Return the lines that follow, exactly as they appear, from the first through the one containing "q = m.to_quaternion()"; no pictures are to be included.

········

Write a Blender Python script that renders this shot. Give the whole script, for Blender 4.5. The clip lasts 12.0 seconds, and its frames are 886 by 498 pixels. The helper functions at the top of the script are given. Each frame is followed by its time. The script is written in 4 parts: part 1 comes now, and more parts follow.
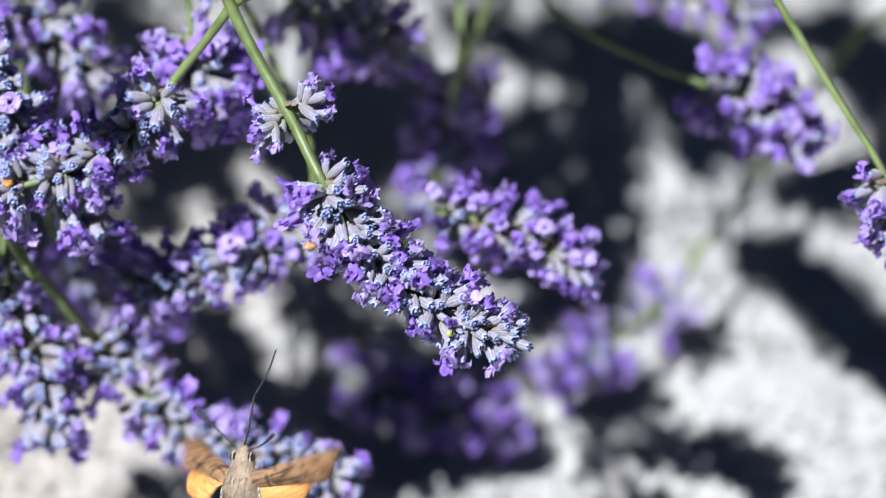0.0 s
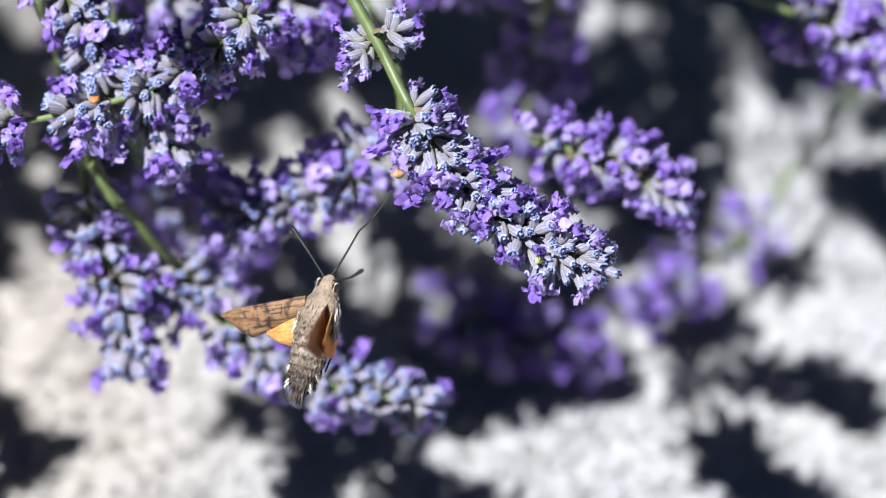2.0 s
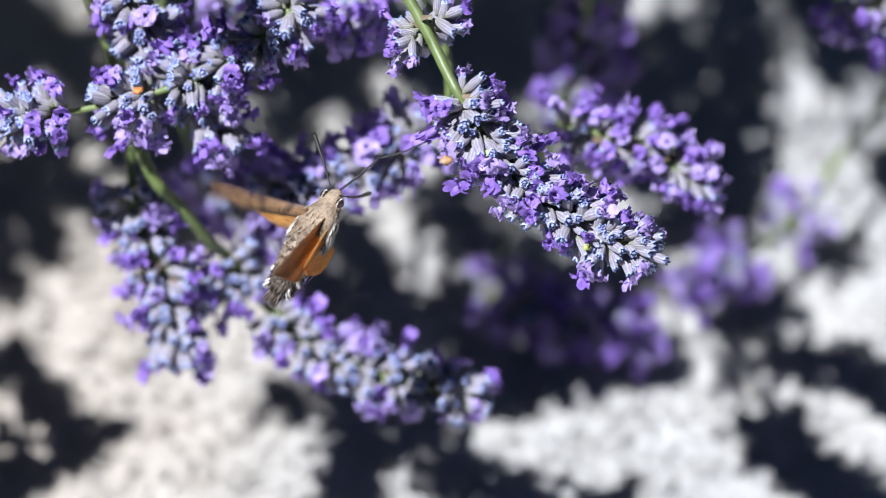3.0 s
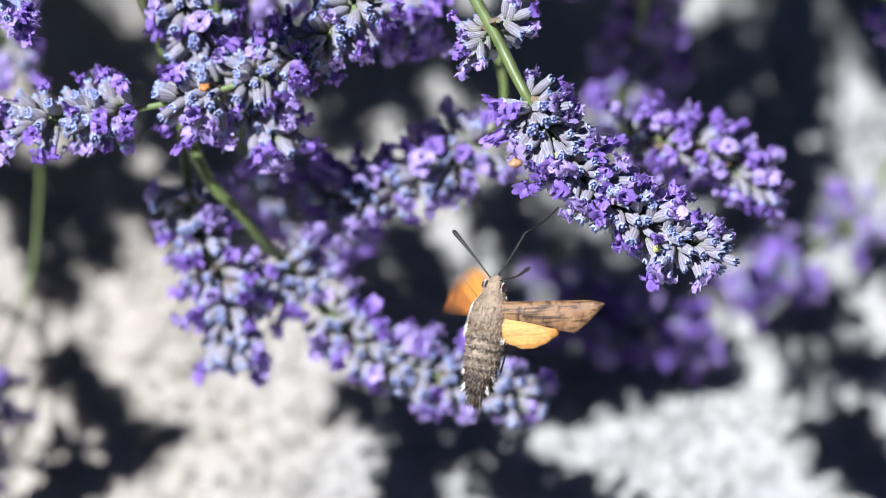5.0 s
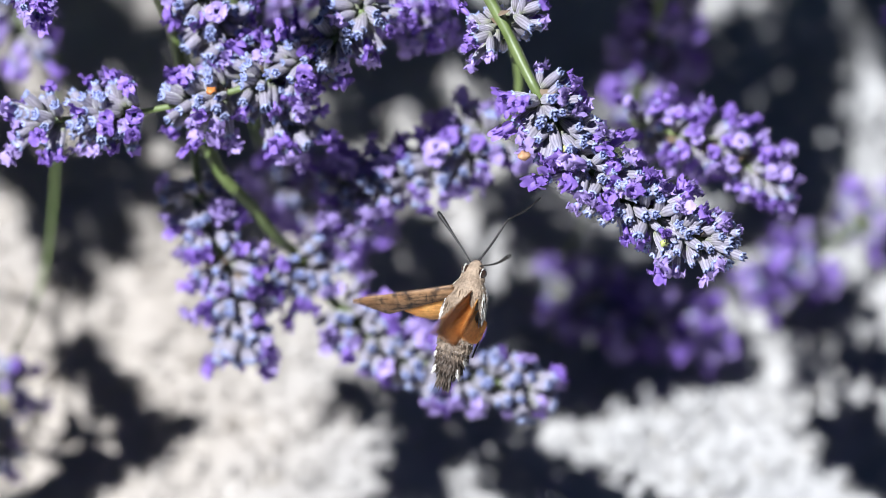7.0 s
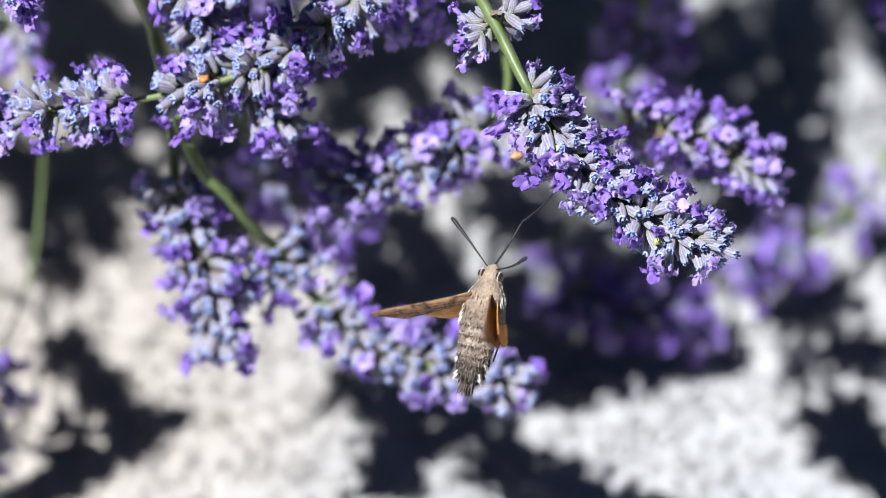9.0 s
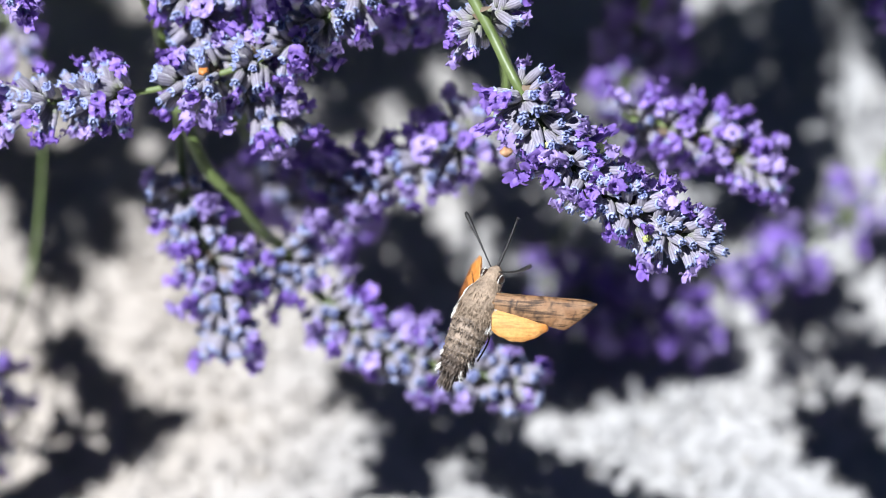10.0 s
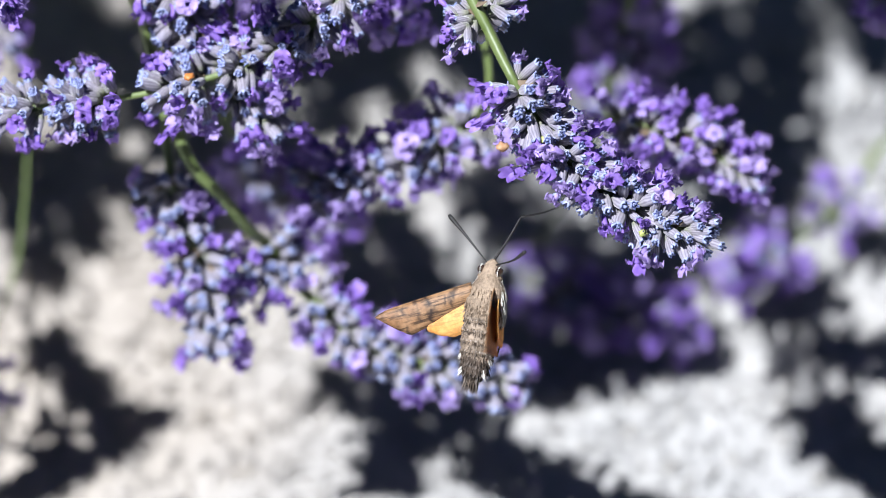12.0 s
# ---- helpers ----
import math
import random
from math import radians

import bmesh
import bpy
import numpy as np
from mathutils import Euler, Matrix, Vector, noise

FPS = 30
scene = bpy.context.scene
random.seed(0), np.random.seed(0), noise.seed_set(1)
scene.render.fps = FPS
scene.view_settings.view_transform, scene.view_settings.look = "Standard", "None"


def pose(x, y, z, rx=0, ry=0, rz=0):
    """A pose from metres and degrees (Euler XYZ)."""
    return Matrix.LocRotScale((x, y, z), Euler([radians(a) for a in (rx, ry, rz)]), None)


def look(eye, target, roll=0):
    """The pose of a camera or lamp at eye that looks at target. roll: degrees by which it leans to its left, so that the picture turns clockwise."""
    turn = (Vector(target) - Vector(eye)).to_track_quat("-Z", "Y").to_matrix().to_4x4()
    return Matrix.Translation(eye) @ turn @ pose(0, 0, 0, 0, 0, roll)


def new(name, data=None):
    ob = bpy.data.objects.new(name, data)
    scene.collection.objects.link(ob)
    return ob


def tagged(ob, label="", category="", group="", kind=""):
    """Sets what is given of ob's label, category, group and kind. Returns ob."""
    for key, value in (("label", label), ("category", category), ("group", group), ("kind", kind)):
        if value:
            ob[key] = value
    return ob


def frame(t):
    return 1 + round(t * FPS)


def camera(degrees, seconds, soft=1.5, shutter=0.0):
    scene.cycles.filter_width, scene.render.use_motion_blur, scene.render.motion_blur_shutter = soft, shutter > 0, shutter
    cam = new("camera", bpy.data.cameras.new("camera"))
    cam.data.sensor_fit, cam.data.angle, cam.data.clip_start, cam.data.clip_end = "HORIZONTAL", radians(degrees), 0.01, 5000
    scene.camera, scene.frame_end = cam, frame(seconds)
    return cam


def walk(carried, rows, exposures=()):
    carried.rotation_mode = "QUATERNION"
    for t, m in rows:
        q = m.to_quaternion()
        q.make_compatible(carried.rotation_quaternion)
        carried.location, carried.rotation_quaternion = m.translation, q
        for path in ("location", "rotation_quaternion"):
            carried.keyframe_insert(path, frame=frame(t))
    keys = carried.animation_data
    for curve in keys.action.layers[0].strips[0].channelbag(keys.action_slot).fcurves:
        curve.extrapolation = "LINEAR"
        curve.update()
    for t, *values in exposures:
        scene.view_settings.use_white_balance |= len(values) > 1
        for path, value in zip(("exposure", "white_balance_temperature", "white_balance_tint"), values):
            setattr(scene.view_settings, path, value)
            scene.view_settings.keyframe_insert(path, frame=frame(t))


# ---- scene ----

········

__Exercise response__.
Write a Blender Python script that renders this shot. Give the whole script, for Blender 4.5. The clip lasts 12.0 seconds, and its frames are 886 by 498 pixels. The helper functions at the top of the script are given. Each frame is followed by its time. The script is written in 4 parts: part 1 comes now, and more parts follow.
0.0 s
2.0 s
3.0 s
5.0 s
7.0 s
9.0 s
10.0 s
12.0 s
# ---- helpers ----
import math
import random
from math import radians

import bmesh
import bpy
import numpy as np
from mathutils import Euler, Matrix, Vector, noise

FPS = 30
scene = bpy.context.scene
random.seed(0), np.random.seed(0), noise.seed_set(1)
scene.render.fps = FPS
scene.view_settings.view_transform, scene.view_settings.look = "Standard", "None"


def pose(x, y, z, rx=0, ry=0, rz=0):
    """A pose from metres and degrees (Euler XYZ)."""
    return Matrix.LocRotScale((x, y, z), Euler([radians(a) for a in (rx, ry, rz)]), None)


def look(eye, target, roll=0):
    """The pose of a camera or lamp at eye that looks at target. roll: degrees by which it leans to its left, so that the picture turns clockwise."""
    turn = (Vector(target) - Vector(eye)).to_track_quat("-Z", "Y").to_matrix().to_4x4()
    return Matrix.Translation(eye) @ turn @ pose(0, 0, 0, 0, 0, roll)


def new(name, data=None):
    ob = bpy.data.objects.new(name, data)
    scene.collection.objects.link(ob)
    return ob


def tagged(ob, label="", category="", group="", kind=""):
    """Sets what is given of ob's label, category, group and kind. Returns ob."""
    for key, value in (("label", label), ("category", category), ("group", group), ("kind", kind)):
        if value:
            ob[key] = value
    return ob


def frame(t):
    return 1 + round(t * FPS)


def camera(degrees, seconds, soft=1.5, shutter=0.0):
    scene.cycles.filter_width, scene.render.use_motion_blur, scene.render.motion_blur_shutter = soft, shutter > 0, shutter
    cam = new("camera", bpy.data.cameras.new("camera"))
    cam.data.sensor_fit, cam.data.angle, cam.data.clip_start, cam.data.clip_end = "HORIZONTAL", radians(degrees), 0.01, 5000
    scene.camera, scene.frame_end = cam, frame(seconds)
    return cam


def walk(carried, rows, exposures=()):
    carried.rotation_mode = "QUATERNION"
    for t, m in rows:
        q = m.to_quaternion()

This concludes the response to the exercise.